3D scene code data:
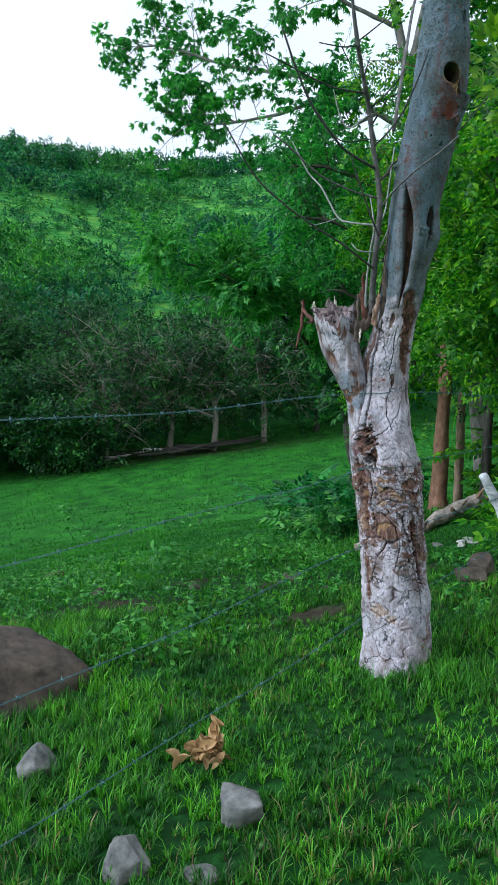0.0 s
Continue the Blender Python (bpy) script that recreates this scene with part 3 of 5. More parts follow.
def spot(th, z, r, th0, z0, w, h):
    """Falls from 1 at a place of the trunk to 0 at the size w by h (metres)."""
    return np.exp(-(((th - th0) * np.pi / 180 * r / w) ** 2) - ((z - z0) / h) ** 2)


CRACKS = [
    ([(4.9, 2.528), (5.6, 2.508), (5.8, 2.489), (6.2, 2.472), (8.1, 2.457), (8.9, 2.443), (12.7, 2.428), (17.8, 2.418)], 0.0010, 0.004),
    ([(4.9, 2.528), (8.0, 2.545), (14.0, 2.56)], 0.0007, 0.0015),
    ([(-7.3, 2.339), (2.8, 2.337), (11, 2.338), (22.5, 2.338), (37.5, 2.338), (54, 2.34), (76.5, 2.348), (95, 2.35)], 0.0009, 0.005),
    ([(22.5, 2.338), (23.3, 2.322), (23.1, 2.313)], 0.0022, 0.012),
    ([(23.1, 2.313), (20, 2.302), (20.7, 2.287), (22.4, 2.268), (23.1, 2.245), (18, 2.215), (12, 2.18)], 0.0012, 0.008),
    ([(29.5, 2.585), (30.8, 2.566), (33.7, 2.547), (35.8, 2.535)], 0.006, 0.016),
    ([(35.4, 2.538), (44, 2.541), (50.6, 2.543), (53.9, 2.542)], 0.004, 0.014),
    ([(53.9, 2.546), (62, 2.551), (78, 2.55)], 0.0038, 0.014),
    ([(53.9, 2.545), (53.6, 2.522)], 0.0062, 0.024),
    ([(53.4, 2.525), (53.4, 2.502), (53.5, 2.492), (67.5, 2.496)], 0.0024, 0.010),
    ([(26.9, 2.491), (41.3, 2.494), (54.1, 2.497)], 0.0010, 0.004),
    ([(38, 2.79), (38, 2.77), (36.5, 2.73), (47.6, 2.738), (54.3, 2.738), (62.1, 2.731), (70.4, 2.721), (78, 2.69), (80, 2.65)], 0.0017, 0.006),
    ([(54.7, 2.65), (54.7, 2.636), (55.6, 2.606)], 0.0012, 0.004),
    ([(-12, 2.498), (-2.9, 2.498), (5.5, 2.498)], 0.0008, 0.003),
    ([(-4, 2.458), (8, 2.457)], 0.0008, 0.003),
    ([(5, 2.038), (12, 2.041), (24, 2.038)], 0.0013, 0.004),
    ([(4, 2.021), (13, 2.020), (25, 2.024)], 0.0013, 0.004),
    ([(2, 2.003), (12, 2.000), (20, 2.003)], 0.0010, 0.003),
    ([(-2.2, 1.6), (-2.2, 1.565), (3.8, 1.491), (-3, 1.406), (8.4, 1.349), (-5, 1.27), (-2, 1.2), (10, 1.13)], 0.0035, 0.010),
    ([(-50, 1.64), (-47, 1.5), (-45, 1.4), (-43, 1.3), (-45, 1.2), (-44, 1.12)], 0.009, 0.02),
    ([(-48, 0.98), (-40, 0.93), (-36, 0.86), (-44, 0.8), (-38, 0.72)], 0.006, 0.014),
    ([(28, 0.78), (34, 0.7), (33, 0.6), (40, 0.52), (46, 0.4)], 0.008, 0.016),
    ([(-60, 1.60), (-37, 1.585), (-15, 1.57), (0, 1.575)], 0.003, 0.006),
    ([(-50, 1.345), (-20, 1.33), (20, 1.325), (50, 1.34)], 0.0022, 0.005),
    ([(-60, 1.42), (-30, 1.435), (-5, 1.41)], 0.002, 0.004),
    ([(-28, 1.1), (-5, 1.13), (20, 1.2), (42, 1.33), (50, 1.4)], 0.004, 0.008),
    ([(-30, 0.84), (-10, 0.87), (15, 0.86), (40, 0.84)], 0.004, 0.008),
    ([(-60, 0.8), (-35, 0.79), (-15, 0.82), (20, 0.80), (45, 0.77)], 0.004, 0.009),
    ([(5, 0.75), (15, 0.66), (22, 0.55), (30, 0.45), (38, 0.36), (36, 0.25)], 0.005, 0.012),
    ([(-25, 0.76), (-5, 0.70), (2, 0.62), (-8, 0.5)], 0.004, 0.009),
    ([(-66, 0.30), (-40, 0.275), (-22, 0.25), (-5, 0.285)], 0.004, 0.008),
]
SLIT_Z = [1.68, 1.75, 1.80, 1.85, 1.9, 1.96, 2.04, 2.11, 2.17, 2.225]
SLIT_TH = [-12.0, -11.5, -10.0, -10.0, -13.0, -15.5, -21.0, -28.0, -36.5, -45.0]
SLIT_HALF = [0.0, 2.4, 5.2, 7.0, 8.6, 10.2, 11.6, 10.0, 5.0, 0.0]


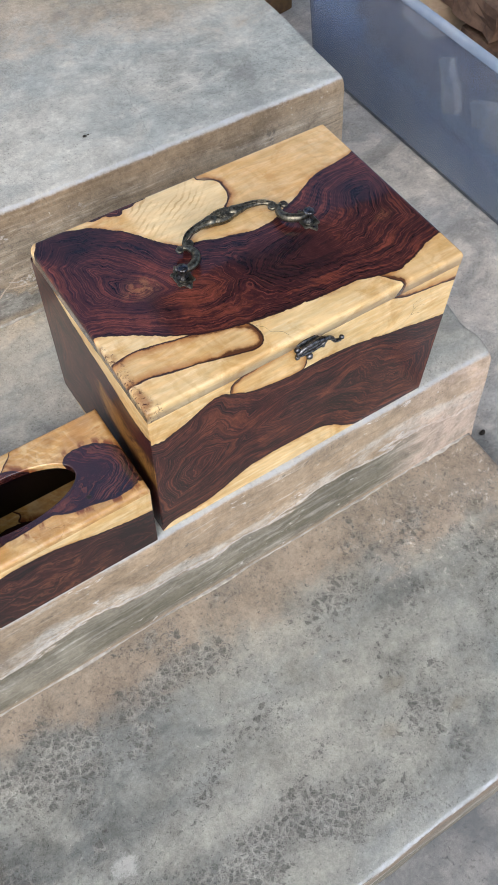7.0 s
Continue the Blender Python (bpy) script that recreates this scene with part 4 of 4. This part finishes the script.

TASK OBJECTIVE -> Copy the whole of the material above exactly, but not its images.

THE RESULT ->
0.0 s
Continue the Blender Python (bpy) script that recreates this scene with part 3 of 5. More parts follow.
def spot(th, z, r, th0, z0, w, h):
    """Falls from 1 at a place of the trunk to 0 at the size w by h (metres)."""
    return np.exp(-(((th - th0) * np.pi / 180 * r / w) ** 2) - ((z - z0) / h) ** 2)


CRACKS = [
    ([(4.9, 2.528), (5.6, 2.508), (5.8, 2.489), (6.2, 2.472), (8.1, 2.457), (8.9, 2.443), (12.7, 2.428), (17.8, 2.418)], 0.0010, 0.004),
    ([(4.9, 2.528), (8.0, 2.545), (14.0, 2.56)], 0.0007, 0.0015),
    ([(-7.3, 2.339), (2.8, 2.337), (11, 2.338), (22.5, 2.338), (37.5, 2.338), (54, 2.34), (76.5, 2.348), (95, 2.35)], 0.0009, 0.005),
    ([(22.5, 2.338), (23.3, 2.322), (23.1, 2.313)], 0.0022, 0.012),
    ([(23.1, 2.313), (20, 2.302), (20.7, 2.287), (22.4, 2.268), (23.1, 2.245), (18, 2.215), (12, 2.18)], 0.0012, 0.008),
    ([(29.5, 2.585), (30.8, 2.566), (33.7, 2.547), (35.8, 2.535)], 0.006, 0.016),
    ([(35.4, 2.538), (44, 2.541), (50.6, 2.543), (53.9, 2.542)], 0.004, 0.014),
    ([(53.9, 2.546), (62, 2.551), (78, 2.55)], 0.0038, 0.014),
    ([(53.9, 2.545), (53.6, 2.522)], 0.0062, 0.024),
    ([(53.4, 2.525), (53.4, 2.502), (53.5, 2.492), (67.5, 2.496)], 0.0024, 0.010),
    ([(26.9, 2.491), (41.3, 2.494), (54.1, 2.497)], 0.0010, 0.004),
    ([(38, 2.79), (38, 2.77), (36.5, 2.73), (47.6, 2.738), (54.3, 2.738), (62.1, 2.731), (70.4, 2.721), (78, 2.69), (80, 2.65)], 0.0017, 0.006),
    ([(54.7, 2.65), (54.7, 2.636), (55.6, 2.606)], 0.0012, 0.004),
    ([(-12, 2.498), (-2.9, 2.498), (5.5, 2.498)], 0.0008, 0.003),
    ([(-4, 2.458), (8, 2.457)], 0.0008, 0.003),
    ([(5, 2.038), (12, 2.041), (24, 2.038)], 0.0013, 0.004),
    ([(4, 2.021), (13, 2.020), (25, 2.024)], 0.0013, 0.004),
    ([(2, 2.003), (12, 2.000), (20, 2.003)], 0.0010, 0.003),
    ([(-2.2, 1.6), (-2.2, 1.565), (3.8, 1.491), (-3, 1.406), (8.4, 1.349), (-5, 1.27), (-2, 1.2), (10, 1.13)], 0.0035, 0.010),
    ([(-50, 1.64), (-47, 1.5), (-45, 1.4), (-43, 1.3), (-45, 1.2), (-44, 1.12)], 0.009, 0.02),
    ([(-48, 0.98), (-40, 0.93), (-36, 0.86), (-44, 0.8), (-38, 0.72)], 0.006, 0.014),
    ([(28, 0.78), (34, 0.7), (33, 0.6), (40, 0.52), (46, 0.4)], 0.008, 0.016),
    ([(-60, 1.60), (-37, 1.585), (-15, 1.57), (0, 1.575)], 0.003, 0.006),
    ([(-50, 1.345), (-20, 1.33), (20, 1.325), (50, 1.34)], 0.0022, 0.005),
    ([(-60, 1.42), (-30, 1.435), (-5, 1.41)], 0.002, 0.004),
    ([(-28, 1.1), (-5, 1.13), (20, 1.2), (42, 1.33), (50, 1.4)], 0.004, 0.008),
    ([(-30, 0.84), (-10, 0.87), (15, 0.86), (40, 0.84)], 0.004, 0.008),
    ([(-60, 0.8), (-35, 0.79), (-15, 0.82), (20, 0.80), (45, 0.77)], 0.004, 0.009),
    ([(5, 0.75), (15, 0.66), (22, 0.55), (30, 0.45), (38, 0.36), (36, 0.25)], 0.005, 0.012),
    ([(-25, 0.76), (-5, 0.70), (2, 0.62), (-8, 0.5)], 0.004, 0.009),
    ([(-66, 0.30), (-40, 0.275), (-22, 0.25), (-5, 0.285)], 0.004, 0.008),
]
SLIT_Z = [1.68, 1.75, 1.80, 1.85, 1.9, 1.96, 2.04, 2.11, 2.17, 2.225]
SLIT_TH = [-12.0, -11.5, -10.0, -10.0, -13.0, -15.5, -21.0, -28.0, -36.5, -45.0]
SLIT_HALF = [0.0, 2.4, 5.2, 7.0, 8.6, 10.2, 11.6, 10.0, 5.0, 0.0]


7.0 s
Continue the Blender Python (bpy) script that recreates this scene with part 4 of 4. This part finishes the script.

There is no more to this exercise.